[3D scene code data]
━━━━━━━━━━

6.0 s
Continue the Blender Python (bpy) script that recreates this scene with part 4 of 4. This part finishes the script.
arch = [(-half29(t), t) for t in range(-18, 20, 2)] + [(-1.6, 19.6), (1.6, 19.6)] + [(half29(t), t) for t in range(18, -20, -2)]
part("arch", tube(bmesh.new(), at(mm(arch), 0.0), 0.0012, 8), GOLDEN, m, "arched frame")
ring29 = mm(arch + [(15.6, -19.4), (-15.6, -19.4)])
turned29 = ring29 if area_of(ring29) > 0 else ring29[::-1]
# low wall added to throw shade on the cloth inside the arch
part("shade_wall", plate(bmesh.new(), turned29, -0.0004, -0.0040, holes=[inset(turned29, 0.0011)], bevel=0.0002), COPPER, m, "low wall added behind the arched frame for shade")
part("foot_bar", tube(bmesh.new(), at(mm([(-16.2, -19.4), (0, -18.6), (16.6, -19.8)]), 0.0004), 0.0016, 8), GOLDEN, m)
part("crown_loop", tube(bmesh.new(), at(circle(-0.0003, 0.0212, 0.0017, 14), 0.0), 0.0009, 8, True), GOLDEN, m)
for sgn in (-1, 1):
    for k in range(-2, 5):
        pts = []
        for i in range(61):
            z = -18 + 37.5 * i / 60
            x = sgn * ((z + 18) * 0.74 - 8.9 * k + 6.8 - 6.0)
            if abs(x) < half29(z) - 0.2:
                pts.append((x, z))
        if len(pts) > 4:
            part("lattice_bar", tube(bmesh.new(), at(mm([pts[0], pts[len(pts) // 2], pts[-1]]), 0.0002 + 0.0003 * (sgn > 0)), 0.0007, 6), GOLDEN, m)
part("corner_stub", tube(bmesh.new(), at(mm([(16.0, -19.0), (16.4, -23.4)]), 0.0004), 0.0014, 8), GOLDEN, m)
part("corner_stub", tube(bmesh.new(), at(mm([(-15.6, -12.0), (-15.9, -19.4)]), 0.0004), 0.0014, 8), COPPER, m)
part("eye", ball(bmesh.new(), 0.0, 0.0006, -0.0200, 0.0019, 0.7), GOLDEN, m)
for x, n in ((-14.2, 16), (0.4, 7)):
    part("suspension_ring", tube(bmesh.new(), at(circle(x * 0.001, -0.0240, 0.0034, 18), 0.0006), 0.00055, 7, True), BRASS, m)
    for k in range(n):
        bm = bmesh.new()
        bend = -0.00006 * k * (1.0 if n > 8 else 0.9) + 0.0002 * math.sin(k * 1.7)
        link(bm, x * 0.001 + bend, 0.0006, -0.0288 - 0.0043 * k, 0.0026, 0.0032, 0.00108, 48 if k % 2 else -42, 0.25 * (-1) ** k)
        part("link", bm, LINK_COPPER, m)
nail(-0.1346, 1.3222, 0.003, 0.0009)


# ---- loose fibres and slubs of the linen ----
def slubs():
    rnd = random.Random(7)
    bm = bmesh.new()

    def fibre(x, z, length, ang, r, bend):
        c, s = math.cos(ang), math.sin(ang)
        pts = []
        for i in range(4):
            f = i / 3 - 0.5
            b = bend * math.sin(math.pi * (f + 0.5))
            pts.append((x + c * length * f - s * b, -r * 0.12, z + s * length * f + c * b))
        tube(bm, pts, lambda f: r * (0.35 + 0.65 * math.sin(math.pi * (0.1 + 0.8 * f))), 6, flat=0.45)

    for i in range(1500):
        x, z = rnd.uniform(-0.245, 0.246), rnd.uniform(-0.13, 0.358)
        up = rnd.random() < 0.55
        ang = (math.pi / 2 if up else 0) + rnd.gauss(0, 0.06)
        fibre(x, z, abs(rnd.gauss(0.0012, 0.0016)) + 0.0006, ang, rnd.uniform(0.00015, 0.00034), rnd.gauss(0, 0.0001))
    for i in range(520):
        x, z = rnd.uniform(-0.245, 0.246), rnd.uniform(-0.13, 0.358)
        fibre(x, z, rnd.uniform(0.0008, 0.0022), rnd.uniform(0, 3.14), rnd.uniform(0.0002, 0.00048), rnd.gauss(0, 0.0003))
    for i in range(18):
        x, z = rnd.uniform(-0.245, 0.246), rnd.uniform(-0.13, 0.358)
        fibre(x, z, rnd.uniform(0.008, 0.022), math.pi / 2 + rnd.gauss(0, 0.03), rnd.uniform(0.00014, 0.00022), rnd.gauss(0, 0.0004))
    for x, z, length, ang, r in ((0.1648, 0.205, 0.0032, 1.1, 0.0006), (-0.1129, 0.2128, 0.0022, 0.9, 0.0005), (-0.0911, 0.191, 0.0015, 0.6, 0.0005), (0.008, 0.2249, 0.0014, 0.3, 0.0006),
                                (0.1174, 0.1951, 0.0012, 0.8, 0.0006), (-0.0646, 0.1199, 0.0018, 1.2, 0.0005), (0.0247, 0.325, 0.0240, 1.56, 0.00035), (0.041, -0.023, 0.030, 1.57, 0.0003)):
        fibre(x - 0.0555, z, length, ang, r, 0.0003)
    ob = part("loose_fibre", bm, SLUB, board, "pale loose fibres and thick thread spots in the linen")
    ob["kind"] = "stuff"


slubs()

━━━━━━━━━━

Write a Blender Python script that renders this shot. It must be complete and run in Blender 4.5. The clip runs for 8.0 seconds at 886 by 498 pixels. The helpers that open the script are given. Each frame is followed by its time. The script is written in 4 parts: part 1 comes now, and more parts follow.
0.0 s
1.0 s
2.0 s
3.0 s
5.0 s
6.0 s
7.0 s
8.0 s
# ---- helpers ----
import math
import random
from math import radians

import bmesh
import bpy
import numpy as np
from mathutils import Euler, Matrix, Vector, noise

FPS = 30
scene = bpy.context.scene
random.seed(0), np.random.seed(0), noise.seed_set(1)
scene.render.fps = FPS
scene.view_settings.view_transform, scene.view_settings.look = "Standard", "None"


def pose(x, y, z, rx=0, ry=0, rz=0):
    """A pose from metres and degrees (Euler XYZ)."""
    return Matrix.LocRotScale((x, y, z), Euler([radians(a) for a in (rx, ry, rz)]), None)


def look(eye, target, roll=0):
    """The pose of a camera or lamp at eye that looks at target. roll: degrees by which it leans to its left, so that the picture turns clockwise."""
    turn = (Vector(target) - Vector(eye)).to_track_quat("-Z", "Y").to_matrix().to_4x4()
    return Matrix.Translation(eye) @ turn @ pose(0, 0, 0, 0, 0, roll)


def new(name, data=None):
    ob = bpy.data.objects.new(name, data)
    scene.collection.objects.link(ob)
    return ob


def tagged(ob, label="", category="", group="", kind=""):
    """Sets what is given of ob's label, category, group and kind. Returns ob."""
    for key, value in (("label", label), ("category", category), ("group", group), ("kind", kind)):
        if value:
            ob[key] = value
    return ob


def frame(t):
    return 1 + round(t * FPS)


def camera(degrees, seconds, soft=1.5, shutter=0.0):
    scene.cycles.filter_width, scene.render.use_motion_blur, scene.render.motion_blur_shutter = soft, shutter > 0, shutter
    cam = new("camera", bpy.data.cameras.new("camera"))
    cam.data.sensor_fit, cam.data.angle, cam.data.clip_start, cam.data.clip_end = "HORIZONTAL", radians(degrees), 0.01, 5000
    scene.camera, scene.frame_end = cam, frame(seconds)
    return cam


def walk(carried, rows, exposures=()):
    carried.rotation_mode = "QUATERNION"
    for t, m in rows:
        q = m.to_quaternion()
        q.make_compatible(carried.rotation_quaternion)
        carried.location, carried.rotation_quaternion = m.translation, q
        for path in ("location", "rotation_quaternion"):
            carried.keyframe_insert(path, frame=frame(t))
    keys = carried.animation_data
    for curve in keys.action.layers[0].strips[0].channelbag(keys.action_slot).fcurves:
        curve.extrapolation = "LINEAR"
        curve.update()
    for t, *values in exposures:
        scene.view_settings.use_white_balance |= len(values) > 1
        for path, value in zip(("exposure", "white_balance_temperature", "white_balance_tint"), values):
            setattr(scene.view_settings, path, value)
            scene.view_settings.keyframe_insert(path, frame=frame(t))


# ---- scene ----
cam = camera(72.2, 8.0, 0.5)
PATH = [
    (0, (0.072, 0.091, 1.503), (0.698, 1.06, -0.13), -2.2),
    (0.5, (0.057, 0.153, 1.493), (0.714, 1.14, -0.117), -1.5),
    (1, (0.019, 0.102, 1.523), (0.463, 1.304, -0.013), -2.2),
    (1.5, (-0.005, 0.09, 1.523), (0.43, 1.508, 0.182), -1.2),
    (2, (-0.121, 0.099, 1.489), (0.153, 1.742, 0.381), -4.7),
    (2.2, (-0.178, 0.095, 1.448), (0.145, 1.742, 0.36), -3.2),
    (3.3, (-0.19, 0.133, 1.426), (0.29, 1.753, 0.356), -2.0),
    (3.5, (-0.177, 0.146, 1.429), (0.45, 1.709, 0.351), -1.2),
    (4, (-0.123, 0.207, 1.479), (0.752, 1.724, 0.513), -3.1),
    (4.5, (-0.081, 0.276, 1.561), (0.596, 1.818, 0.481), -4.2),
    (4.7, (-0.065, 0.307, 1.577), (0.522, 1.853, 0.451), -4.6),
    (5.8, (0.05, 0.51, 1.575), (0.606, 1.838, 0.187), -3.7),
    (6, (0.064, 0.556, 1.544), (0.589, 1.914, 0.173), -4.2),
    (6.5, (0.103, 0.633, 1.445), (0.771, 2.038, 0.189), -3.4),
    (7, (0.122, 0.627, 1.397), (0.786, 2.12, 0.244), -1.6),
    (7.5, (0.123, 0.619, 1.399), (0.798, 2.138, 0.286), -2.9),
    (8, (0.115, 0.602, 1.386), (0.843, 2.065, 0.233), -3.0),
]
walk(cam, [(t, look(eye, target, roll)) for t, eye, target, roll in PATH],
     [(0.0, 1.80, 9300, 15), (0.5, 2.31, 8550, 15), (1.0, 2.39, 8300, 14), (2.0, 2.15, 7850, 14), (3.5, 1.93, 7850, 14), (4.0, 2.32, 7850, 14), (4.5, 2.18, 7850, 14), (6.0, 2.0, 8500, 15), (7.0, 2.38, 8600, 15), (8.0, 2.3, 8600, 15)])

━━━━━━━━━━

▶ **WHAT YOU WILL DO**
Looking at the records above, count the lines where the word "group" appears. State only the number.

▶ **FINAL RESULT**
3